In Russia, a court has freed one of three jailed members of the punk protest group Pussy Riot, but upheld prison sentences for the other two. In a case that has drawn international attention, the women were found guilty of hooliganism motivated by religious hatred after performing a “punk prayer” inside a cathedral, exhorting the Virgin Mary to get rid of Russian leader Vladimir Putin. Yekaterina Samutsevich was released Wednesday after her lawyers argued she played less of a role in the protest because she was ejected from the cathedral before she could remove her guitar from its case. At a court hearing, jailed Pussy Riot member Maria Alyokhina apologized to church members offended by the action, saying the intended target had been Putin and Russian elites.
Maria Alyokhina: “Dear believers, we did not want to insult you. We never had such intentions. We went to the cathedral to voice our protest, our desperate protest against the merging of the religious elites and the political elites of our country.”
The two Pussy Riot members who remain behind bars will be jailed for another two years.
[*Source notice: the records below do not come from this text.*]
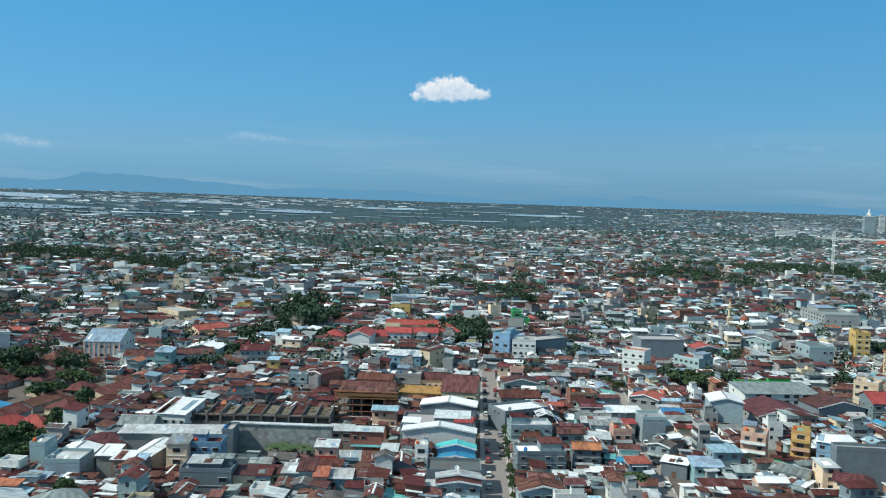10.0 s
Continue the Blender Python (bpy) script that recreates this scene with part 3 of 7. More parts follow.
def far_wood(x, y):
    """The larger woods, with a ragged edge."""
    hit, rag = np.zeros(len(x), bool), 0.55 * woods(x, y, 7.0)
    for cx, cy, hw, hd, rot in FAR_WOODS:
        c, s = math.cos(rot), math.sin(rot)
        u, v = ((x - cx) * c + (y - cy) * s) / hw, (-(x - cx) * s + (y - cy) * c) / hd
        hit |= u * u + v * v < 1.0 + rag
    return hit


def pick(keys, weights, n, table):
    p = np.array(weights, float)
    return np.array([table[k] for k in keys])[rng.choice(len(keys), n, p=p / p.sum())]


def lay_out(r0, r1, pitch, az0=-62, az1=80):
    """House sites on a street grid that bends a little from district to district."""
    g = np.arange(-r1, r1, pitch)
    X, Y = np.meshgrid(g, np.arange(-r1 * 0.6, r1, pitch * 0.92))
    ix, iy = np.meshgrid(np.arange(X.shape[1]), np.arange(X.shape[0]))
    X, Y, ix, iy = X.ravel(), Y.ravel(), ix.ravel(), iy.ravel()
    lane = (ix % 7 == 3) | (iy % 9 == 4)
    X = X + rng.normal(0, pitch * 0.09, len(X))
    Y = Y + rng.normal(0, pitch * 0.09, len(Y))
    bend = 0.16 * np.sin(X / 260 + 1) + 0.14 * np.sin(Y / 330) if r0 > 500 else 0.05 * np.sin(X / 90) + 0.05 * np.sin(Y / 120)
    r, az = np.hypot(X, Y), np.degrees(np.arctan2(X, Y))
    ok = (r > r0) & (r <= r1) & (az > az0) & (az < az1) & ~(lane & (rng.random(len(X)) < 0.75))
    X, Y, bend = X[ok], Y[ok], bend[ok] if np.ndim(bend) else bend
    return X, Y, bend


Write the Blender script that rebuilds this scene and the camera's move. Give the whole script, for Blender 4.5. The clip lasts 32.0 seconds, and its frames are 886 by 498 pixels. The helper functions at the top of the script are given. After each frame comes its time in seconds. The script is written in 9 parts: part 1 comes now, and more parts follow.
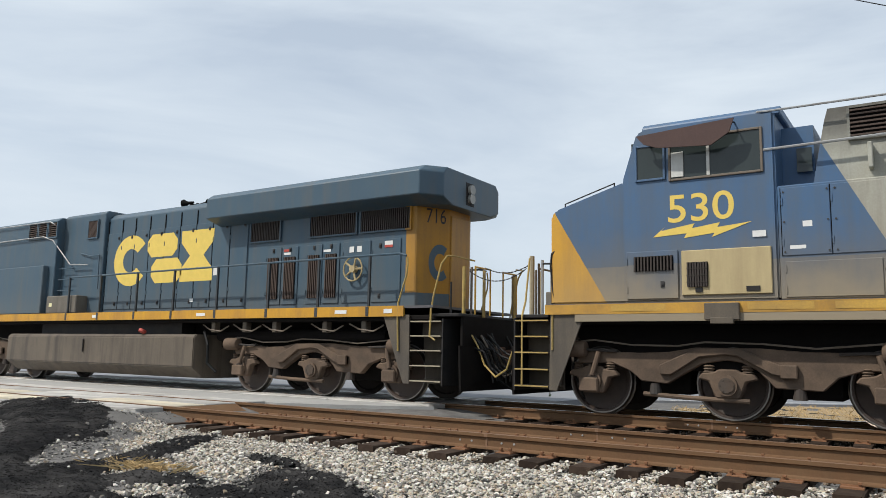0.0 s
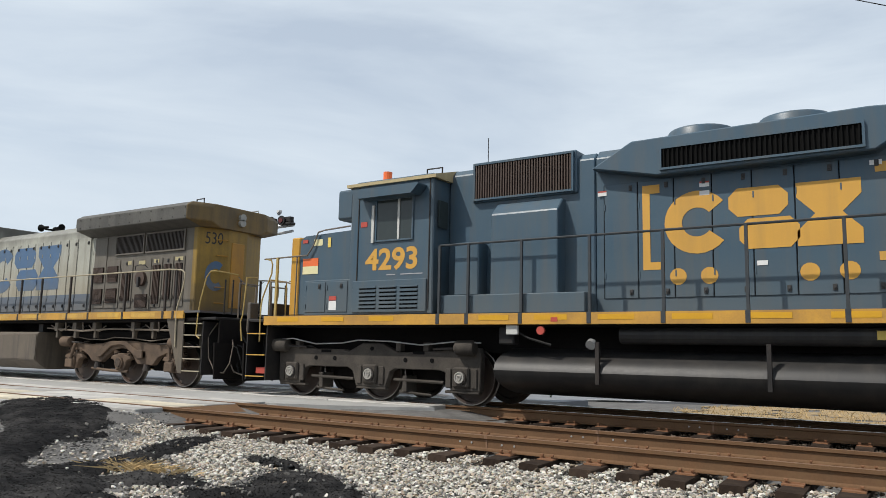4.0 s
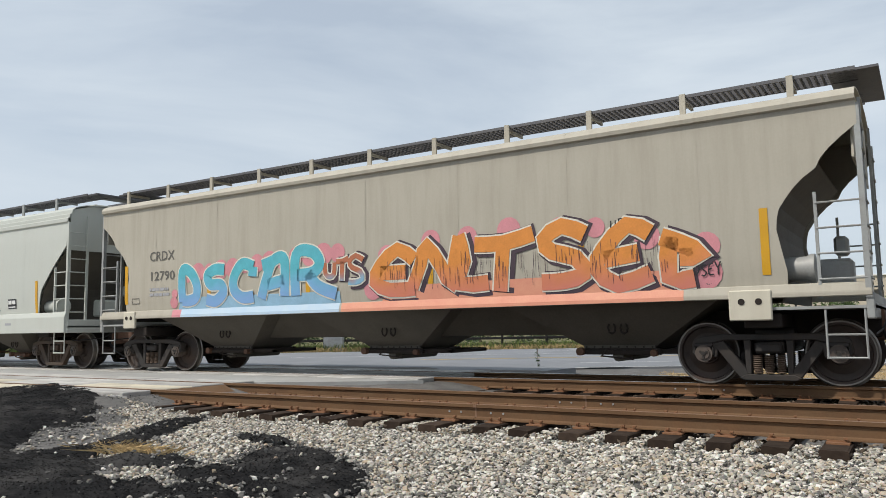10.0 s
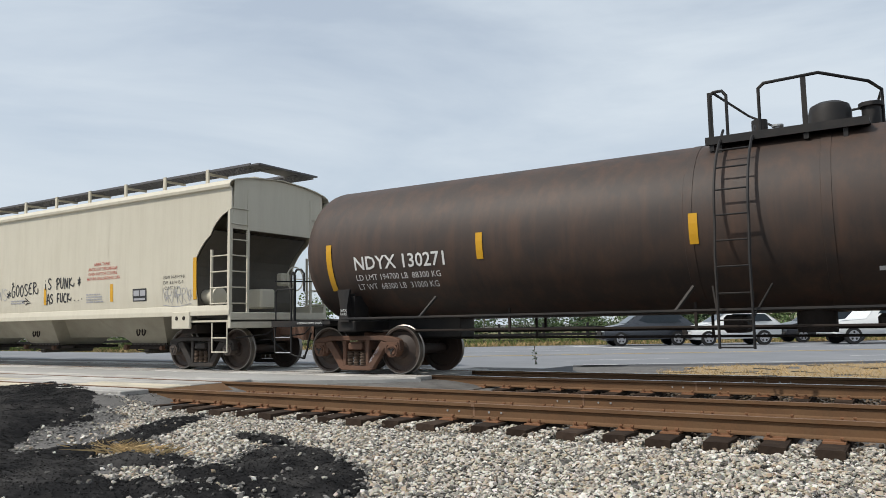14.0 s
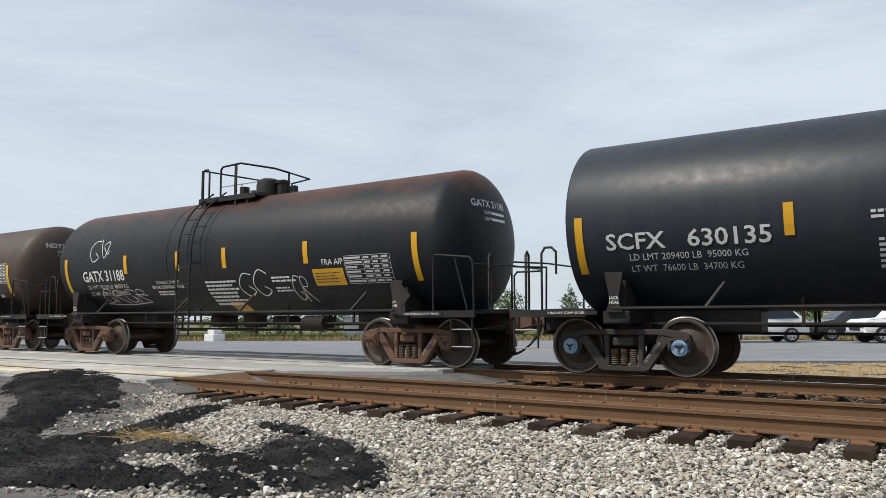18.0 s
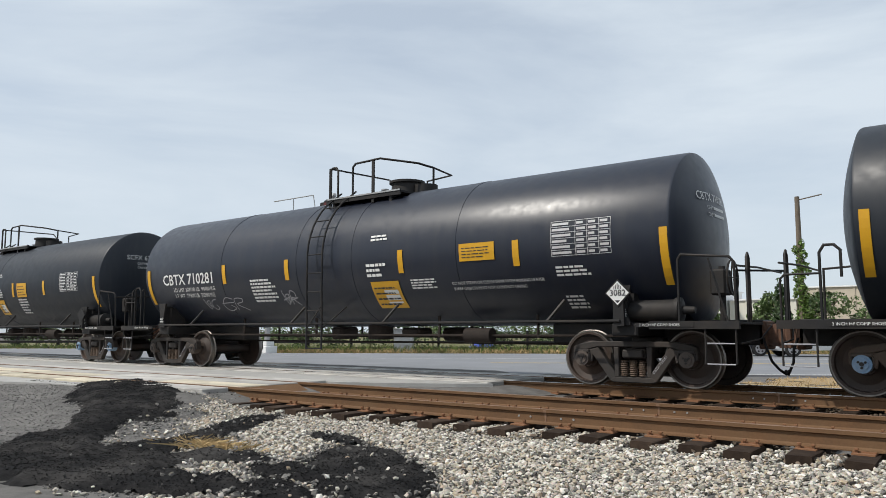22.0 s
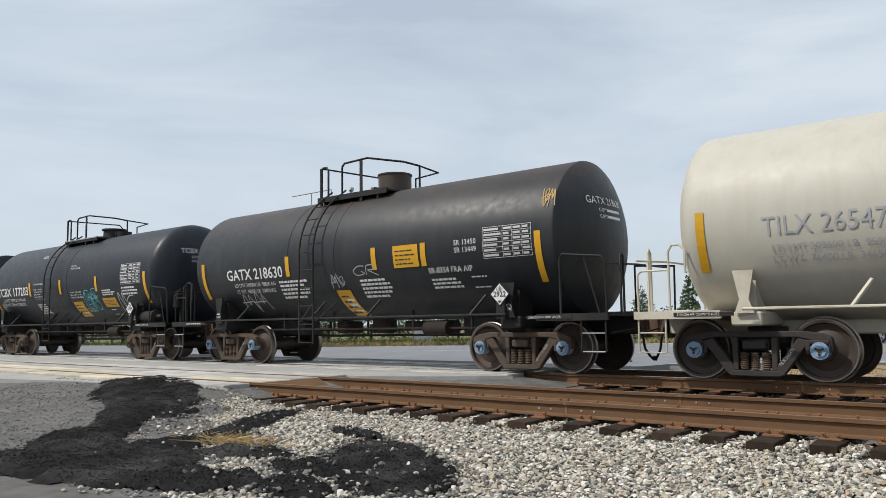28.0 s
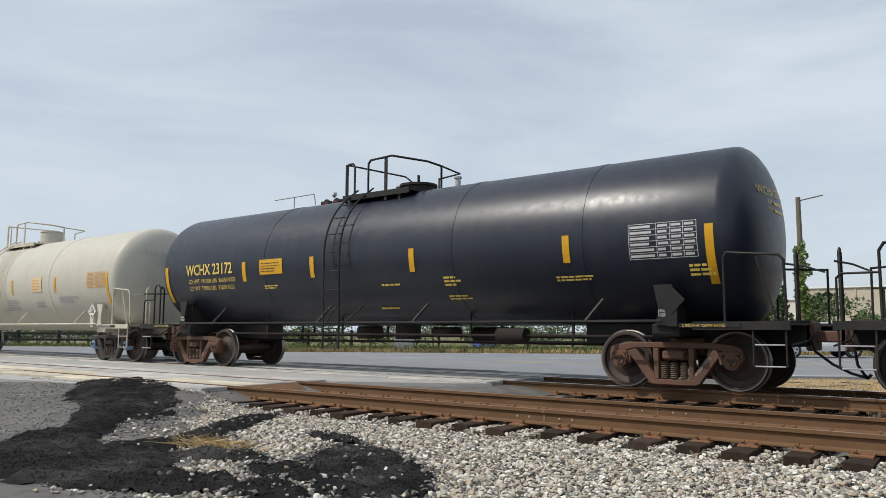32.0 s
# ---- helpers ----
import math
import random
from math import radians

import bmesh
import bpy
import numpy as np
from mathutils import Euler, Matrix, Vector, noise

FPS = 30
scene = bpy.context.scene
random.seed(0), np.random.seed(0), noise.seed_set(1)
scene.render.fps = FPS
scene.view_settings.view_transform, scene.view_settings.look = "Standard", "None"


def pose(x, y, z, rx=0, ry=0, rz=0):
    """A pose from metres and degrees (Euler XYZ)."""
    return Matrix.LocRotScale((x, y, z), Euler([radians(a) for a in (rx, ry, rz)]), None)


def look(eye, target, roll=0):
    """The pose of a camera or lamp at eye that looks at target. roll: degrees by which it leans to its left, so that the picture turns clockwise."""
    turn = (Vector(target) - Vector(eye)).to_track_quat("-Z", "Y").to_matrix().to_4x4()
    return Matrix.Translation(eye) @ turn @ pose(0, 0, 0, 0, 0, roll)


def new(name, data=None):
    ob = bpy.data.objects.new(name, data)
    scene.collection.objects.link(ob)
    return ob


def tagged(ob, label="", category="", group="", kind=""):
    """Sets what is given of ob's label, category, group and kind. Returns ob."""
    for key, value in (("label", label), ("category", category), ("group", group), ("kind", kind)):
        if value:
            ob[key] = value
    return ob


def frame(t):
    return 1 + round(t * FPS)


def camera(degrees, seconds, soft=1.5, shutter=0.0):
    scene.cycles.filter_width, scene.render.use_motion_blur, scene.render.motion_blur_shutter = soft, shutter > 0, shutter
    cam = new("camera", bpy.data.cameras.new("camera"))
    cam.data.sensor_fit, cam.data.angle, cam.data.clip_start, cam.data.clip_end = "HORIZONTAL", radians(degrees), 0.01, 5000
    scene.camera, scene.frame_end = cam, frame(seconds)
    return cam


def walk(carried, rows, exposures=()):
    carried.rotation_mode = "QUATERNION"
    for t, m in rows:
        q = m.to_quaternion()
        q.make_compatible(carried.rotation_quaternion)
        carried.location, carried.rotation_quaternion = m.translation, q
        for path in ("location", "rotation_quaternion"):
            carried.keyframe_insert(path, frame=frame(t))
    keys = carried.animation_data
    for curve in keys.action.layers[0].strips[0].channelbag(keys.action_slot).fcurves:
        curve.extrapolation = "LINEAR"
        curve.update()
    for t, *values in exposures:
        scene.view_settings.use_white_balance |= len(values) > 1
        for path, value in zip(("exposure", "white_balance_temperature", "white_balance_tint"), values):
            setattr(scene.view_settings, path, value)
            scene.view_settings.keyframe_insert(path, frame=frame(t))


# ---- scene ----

cam = camera(60.53, 32.0, soft=0.75)
# seconds, eye, heading, pitch and roll in degrees: a hand-held camera that stays where it is
PATH = [
    (0, 0.006, -0.048, 0.911, 33.46, 7.83, 1.12),
    (0.5, 0.008, -0.060, 0.914, 34.26, 8.37, 1.13),
    (1, 0.019, -0.056, 0.906, 34.60, 8.84, 1.44),
    (1.5, -0.004, -0.054, 0.905, 34.33, 8.93, 1.55),
    (2, -0.011, -0.038, 0.909, 34.31, 8.72, 1.61),
    (2.5, -0.001, -0.026, 0.918, 34.27, 8.42, 1.68),
    (3, 0.000, -0.024, 0.922, 34.09, 8.27, 1.56),
    (3.5, 0.002, -0.012, 0.931, 33.73, 8.08, 1.47),
    (5.5, -0.021, -0.015, 0.920, 33.59, 6.98, 0.56),
    (6, -0.016, -0.019, 0.933, 33.77, 6.94, 0.34),
    (6.5, -0.008, -0.021, 0.923, 33.91, 7.13, 0.25),
    (7, -0.005, -0.027, 0.912, 33.78, 7.31, 0.33),
    (7.5, -0.011, -0.027, 0.904, 33.49, 7.26, 0.37),
    (8, -0.016, -0.011, 0.915, 33.26, 6.80, 0.23),
    (8.5, -0.007, 0.011, 0.921, 33.27, 6.35, 0.01),
    (9, -0.007, 0.021, 0.911, 33.04, 6.31, -0.39),
    (9.5, -0.007, 0.029, 0.897, 32.73, 6.29, -0.80),
    (10, -0.005, 0.022, 0.877, 32.39, 6.00, -0.91),
    (10.5, 0.006, 0.025, 0.876, 32.13, 5.53, -0.95),
    (11, -0.001, 0.015, 0.883, 31.87, 5.26, -0.86),
    (11.5, 0.002, 0.014, 0.887, 31.76, 5.27, -0.82),
    (12, -0.004, 0.015, 0.893, 31.74, 5.31, -0.87),
    (12.5, -0.017, 0.010, 0.897, 31.77, 5.38, -0.96),
    (13, -0.018, -0.007, 0.875, 31.98, 5.66, -0.77),
    (13.5, -0.006, -0.001, 0.905, 32.21, 5.67, -0.93),
    (15.5, -0.005, -0.002, 0.913, 31.92, 6.09, -0.95),
    (16, -0.005, 0.015, 0.915, 32.10, 5.61, -1.10),
    (16.5, -0.021, 0.019, 0.922, 32.02, 5.16, -1.12),
    (17, -0.041, 0.017, 0.920, 32.02, 5.05, -0.86),
    (17.5, -0.041, 0.050, 0.910, 32.91, 5.16, -0.47),
    (18, -0.012, 0.031, 0.910, 33.99, 5.23, -0.14),
    (18.5, -0.007, 0.016, 0.919, 34.94, 5.18, 0.09),
    (19, -0.007, 0.005, 0.924, 35.38, 5.25, 0.17),
    (19.5, 0.002, -0.008, 0.910, 35.71, 5.63, 0.22),
    (20, 0.010, -0.003, 0.925, 36.20, 5.76, 0.10),
    (20.5, 0.009, 0.004, 0.920, 36.77, 5.89, 0.11),
    (21, 0.014, 0.001, 0.908, 37.25, 6.00, -0.02),
    (21.5, 0.006, -0.006, 0.892, 37.52, 6.13, 0.04),
    (22, 0.007, -0.005, 0.890, 37.69, 6.22, 0.01),
    (22.5, 0.028, 0.012, 0.891, 37.88, 6.33, 0.01),
    (23, 0.026, 0.007, 0.901, 37.87, 6.43, -0.13),
    (23.5, 0.015, -0.006, 0.914, 37.86, 6.51, -0.30),
    (24, 0.014, -0.011, 0.922, 37.82, 6.60, -0.39),
    (24.5, 0.007, -0.006, 0.923, 37.46, 6.69, -0.56),
    (25, 0.016, 0.009, 0.910, 37.21, 6.64, -0.62),
    (25.5, 0.012, 0.009, 0.908, 37.27, 6.30, -0.74),
    (26, 0.012, 0.010, 0.908, 37.69, 6.03, -0.87),
    (26.5, 0.010, 0.016, 0.909, 38.25, 5.89, -0.91),
    (28.5, 0.009, 0.021, 0.912, 39.22, 5.60, -0.82),
    (29, 0.012, 0.021, 0.911, 39.33, 5.70, -0.83),
    (29.5, 0.020, 0.028, 0.911, 39.47, 5.82, -0.79),
    (30, 0.019, 0.026, 0.910, 39.59, 5.97, -0.71),
    (30.5, 0.009, 0.004, 0.906, 39.55, 6.13, -0.56),
    (31, 0.011, 0.009, 0.889, 39.61, 6.21, -0.42),
    (31.5, 0.009, 0.010, 0.892, 39.38, 6.08, -0.12),
    (32, 0.022, 0.008, 0.895, 37.76, 6.17, 0.24),
]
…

A federal appeals court has reinstated a Montana law limiting donations to political campaigns. The law was among several that have been struck down in Montana in decisions citing the Supreme Court’s landmark Citizens United ruling that allowed unlimited corporate spending on elections. But this week, the 9th U.S. Circuit Court of Appeals reversed an earlier challenge, saying the judge who struck it down needs to provide his full reasoning for allowing unlimited money in political campaigns.